Insluitsels zijn kleine stukjes ander materiaal die bij de groei van mineralen in het mineraal worden ingesloten. Insluitsels kunnen zowel vloeibaar (water, aardolie), gasvormig als vast zijn. In amber (eigenlijk geen mineraal) bewaarde insecten worden ook insluitsels genoemd. Insluitsels van gassen of vloeistoffen worden weleens vloeibare insluitsels genoemd (een scheve vertaling van het Engelse fluid inclusions).

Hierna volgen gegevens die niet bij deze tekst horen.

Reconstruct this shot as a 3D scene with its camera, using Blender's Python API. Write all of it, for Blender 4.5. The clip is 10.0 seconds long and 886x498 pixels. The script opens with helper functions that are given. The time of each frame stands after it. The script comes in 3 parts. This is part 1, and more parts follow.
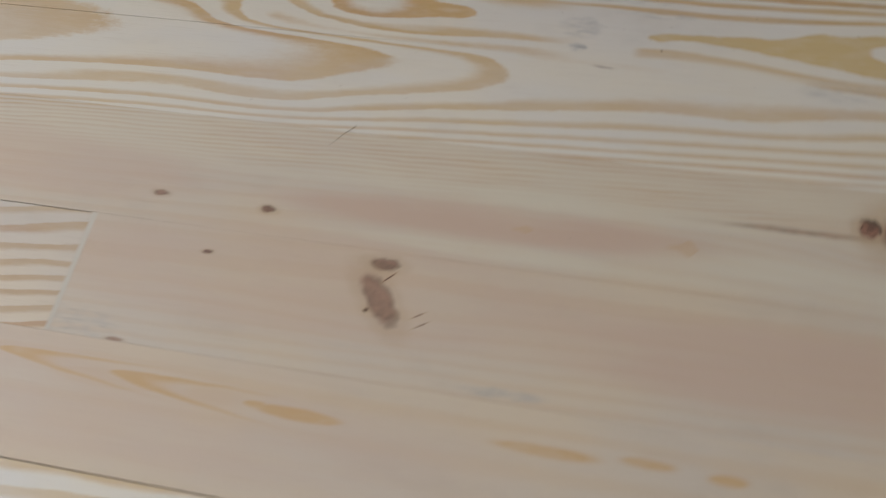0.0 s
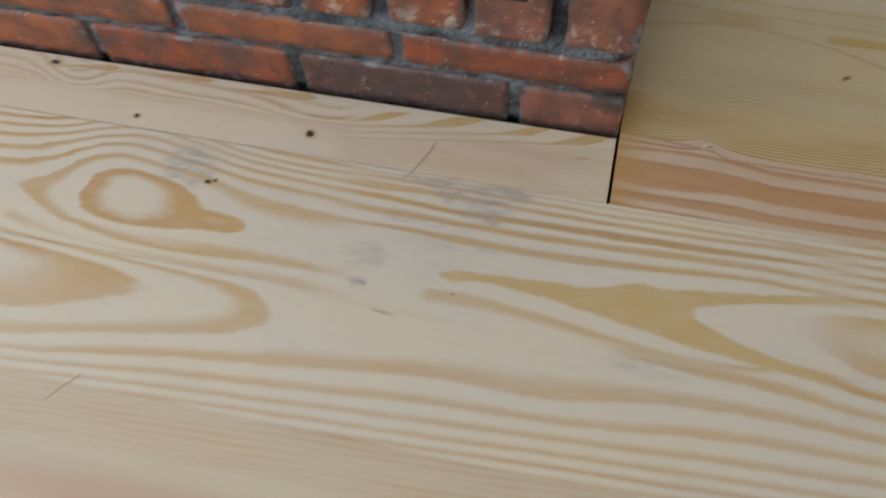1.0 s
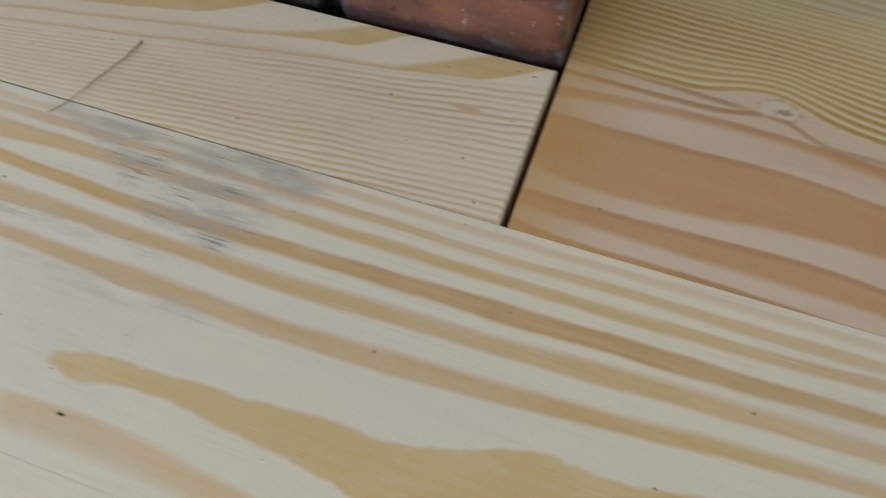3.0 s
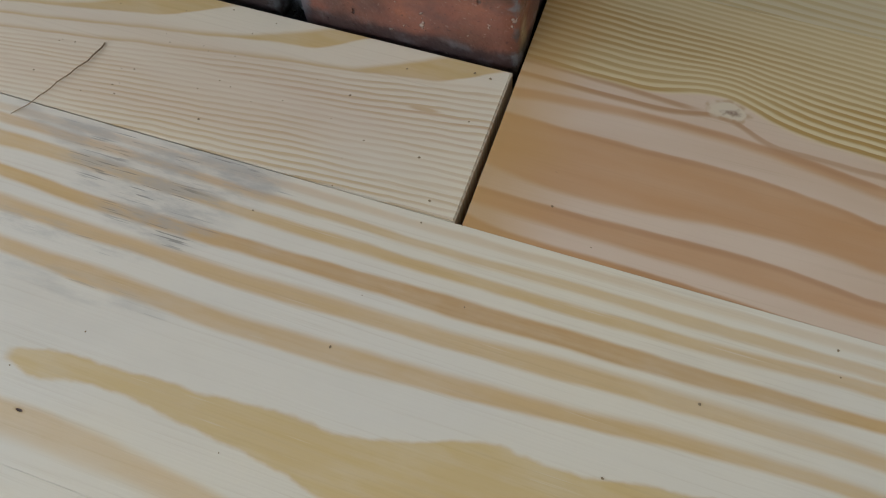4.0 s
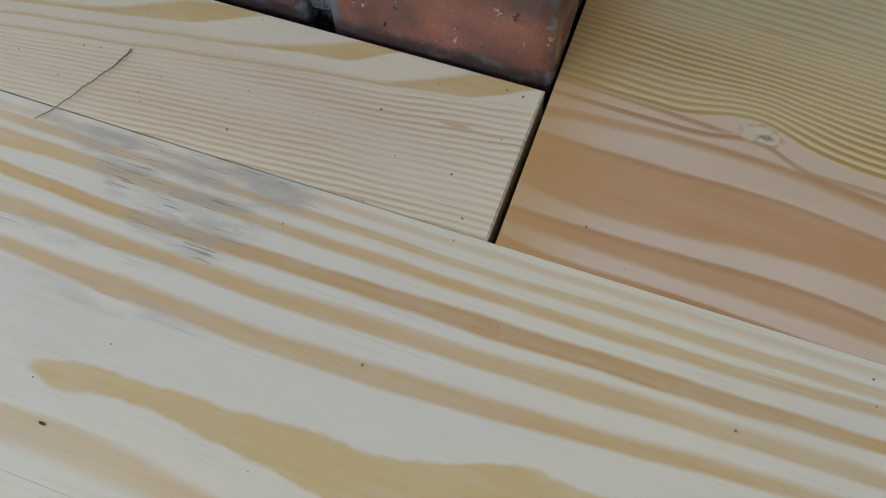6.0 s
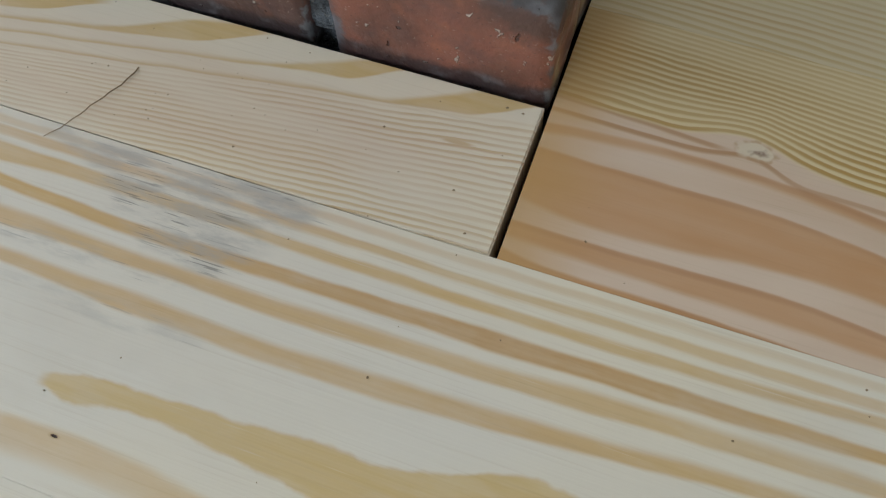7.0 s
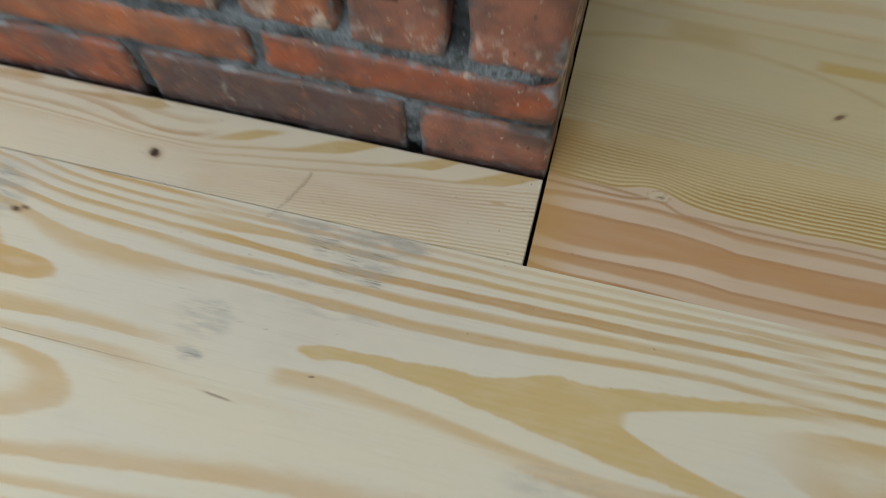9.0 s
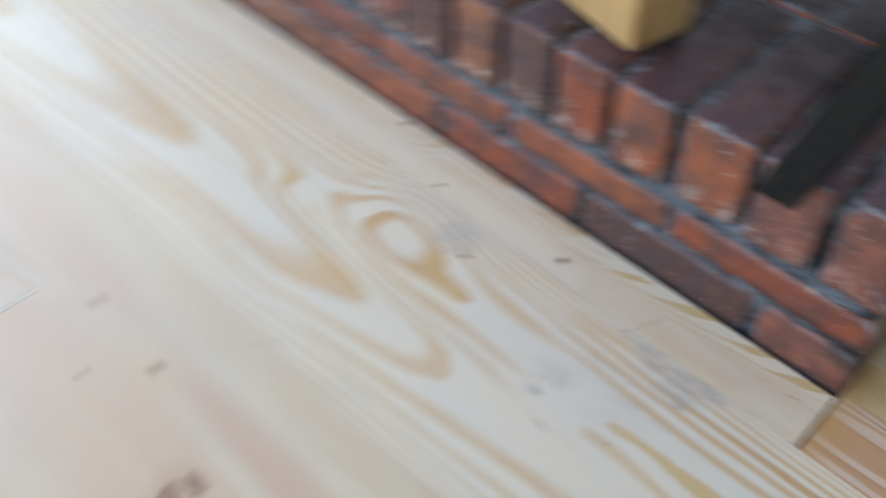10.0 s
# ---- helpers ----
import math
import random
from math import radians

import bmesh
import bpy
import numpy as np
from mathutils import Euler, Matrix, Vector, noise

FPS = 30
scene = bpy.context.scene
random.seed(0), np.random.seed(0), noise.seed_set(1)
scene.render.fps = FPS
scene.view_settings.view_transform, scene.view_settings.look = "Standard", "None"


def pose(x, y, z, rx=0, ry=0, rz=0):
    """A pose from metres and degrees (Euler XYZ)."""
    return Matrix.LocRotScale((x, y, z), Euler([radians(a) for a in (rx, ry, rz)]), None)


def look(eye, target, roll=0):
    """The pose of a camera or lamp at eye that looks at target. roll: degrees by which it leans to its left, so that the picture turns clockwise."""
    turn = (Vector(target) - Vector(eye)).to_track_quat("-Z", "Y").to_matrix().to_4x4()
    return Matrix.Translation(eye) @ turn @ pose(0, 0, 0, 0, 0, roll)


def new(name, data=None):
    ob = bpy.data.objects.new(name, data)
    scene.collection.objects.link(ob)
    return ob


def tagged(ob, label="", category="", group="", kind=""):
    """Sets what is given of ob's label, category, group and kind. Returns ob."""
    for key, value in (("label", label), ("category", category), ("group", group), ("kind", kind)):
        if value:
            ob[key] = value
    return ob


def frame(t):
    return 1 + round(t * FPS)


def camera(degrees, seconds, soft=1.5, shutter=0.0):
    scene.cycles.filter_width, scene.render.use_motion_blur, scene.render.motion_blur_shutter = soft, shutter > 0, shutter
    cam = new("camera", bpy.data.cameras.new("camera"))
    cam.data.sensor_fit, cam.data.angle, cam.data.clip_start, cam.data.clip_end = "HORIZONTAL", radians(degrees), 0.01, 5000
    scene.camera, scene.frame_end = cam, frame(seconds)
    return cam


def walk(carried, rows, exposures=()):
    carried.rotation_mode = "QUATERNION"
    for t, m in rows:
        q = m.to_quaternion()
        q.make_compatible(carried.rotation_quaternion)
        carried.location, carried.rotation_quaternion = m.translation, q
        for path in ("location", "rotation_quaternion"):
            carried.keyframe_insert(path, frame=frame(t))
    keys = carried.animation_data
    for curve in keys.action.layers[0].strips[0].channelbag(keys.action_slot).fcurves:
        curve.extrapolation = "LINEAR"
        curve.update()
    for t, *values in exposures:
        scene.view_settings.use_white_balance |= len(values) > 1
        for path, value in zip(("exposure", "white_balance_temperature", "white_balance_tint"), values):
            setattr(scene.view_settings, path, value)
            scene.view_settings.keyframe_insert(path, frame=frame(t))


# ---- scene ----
cam = camera(53.66, 10.0, soft=1.15, shutter=0.55)
PATH = [
    (0, look((-0.2061, -0.9982, 0.9150), (-0.3760, -0.5570, 0), -11.29)),
    (0.5, look((-0.0927, -0.7920, 0.9025), (-0.2893, -0.4099, 0), -12.09)),
    (0.8, look((-0.0721, -0.6658, 0.8910), (-0.2115, -0.2559, 0), -6.03)),
    (1, look((-0.0442, -0.5881, 0.8781), (-0.1717, -0.1832, 0), -6.06)),
    (1.3, look((-0.0268, -0.5335, 0.8120), (-0.1629, -0.1412, 0), -5.00)),
    (1.5, look((0.0116, -0.4533, 0.7936), (-0.1587, -0.1384, 0), -12.08)),
    (2, look((0.0580, -0.3265, 0.6242), (-0.0813, -0.1168, 0), -15.29)),
    (2.5, look((0.0631, -0.2939, 0.3996), (-0.0510, -0.1243, 0), -14.11)),
    (3, look((0.0576, -0.2569, 0.3539), (-0.0219, -0.1118, 0), -9.73)),
    (3.2, look((0.0582, -0.2619, 0.3524), (-0.0084, -0.1081, 0), -5.03)),
    (4.3, look((0.0760, -0.2605, 0.3596), (-0.0021, -0.1064, 0), -8.07)),
    (4.5, look((0.0722, -0.2612, 0.3603), (-0.0056, -0.1039, 0), -7.31)),
    (5, look((0.0681, -0.2649, 0.3559), (-0.0092, -0.1082, 0), -6.99)),
    (5.5, look((0.0560, -0.2617, 0.3560), (-0.0148, -0.1042, 0), -4.52)),
    (7, look((0.0462, -0.2650, 0.3663), (-0.0233, -0.0965, 0), -3.05)),
    (7.5, look((0.0460, -0.2633, 0.3725), (-0.0241, -0.0892, 0), -2.51)),
    (8, look((0.0455, -0.2699, 0.3657), (-0.0247, -0.0965, 0), -2.71)),
    (8.5, look((0.0451, -0.3033, 0.4278), (-0.0270, -0.1008, 0), -1.34)),
    (9, look((0.0178, -0.4095, 0.7023), (-0.0732, -0.0945, 0), -1.93)),
    (9.3, look((-0.0132, -0.4937, 0.8368), (-0.1081, -0.0466, 0), 0.11)),
    (9.5, look((-0.0884, -0.5545, 0.8664), (-0.1718, 0.0129, 0), 4.46)),
    (9.7, look((-0.0664, -0.5699, 0.8880), (-0.2738, 0.0269, 0), 1.09)),
    (10, look((0.0764, -0.6927, 0.8783), (-0.4884, -0.1587, 0), -1.84)),
]
walk(cam, PATH, [(0.0, -0.74, 6500, 16), (0.5, -0.64, 6500, 13), (1.0, -0.50, 6800, 14), (1.5, -0.42, 6450, 12), (2.5, -0.41, 6450, 11), (3.0, -0.38, 6500, 9), (4.5, -0.42, 6200, 10), (5.0, -0.40, 6050, 8), (5.5, -0.35, 6000, 9), (7.0, -0.33, 6300, 7), (8.5, -0.26, 6350, 7), (9.0, -0.31, 6700, 5), (9.3, -0.21, 6700, 6), (9.5, 0.08, 6450, 9), (10.0, -0.12, 5700, 12)])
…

Mineralen groeien meestal bij het afkoelen van een oververzadigde vloeistof. Bij de kristalgroei kunnen kleine druppels van de omringende vloeistof in het kristalrooster of in dichtgroeiende korrelgrenzen gevangen komen te zitten en ingesloten worden. Er bestaan naast deze primaire insluitsels, die al tijdens de kristalgroei ontstonden ook secundaire insluitsels, die na de vorming van het mineraal ontstaan zijn.
Insluitsels zijn meestal niet groter dan 0,1 tot 1 mm en zijn dan ook alleen onder de microscoop goed te bestuderen. Ze komen voor in zeer uiteenlopende situaties, zoals in kwarts- of calcietkristallen in hydrothermale aders, in amber maar ook in ijskristallen.
Bij edelstenen worden insluitsels meestal als ongewenst gezien, omdat ze het mineraal troebel maken. De waarde van bijvoorbeeld een diamant is groter, wanneer hij weinig insluitsels bevat.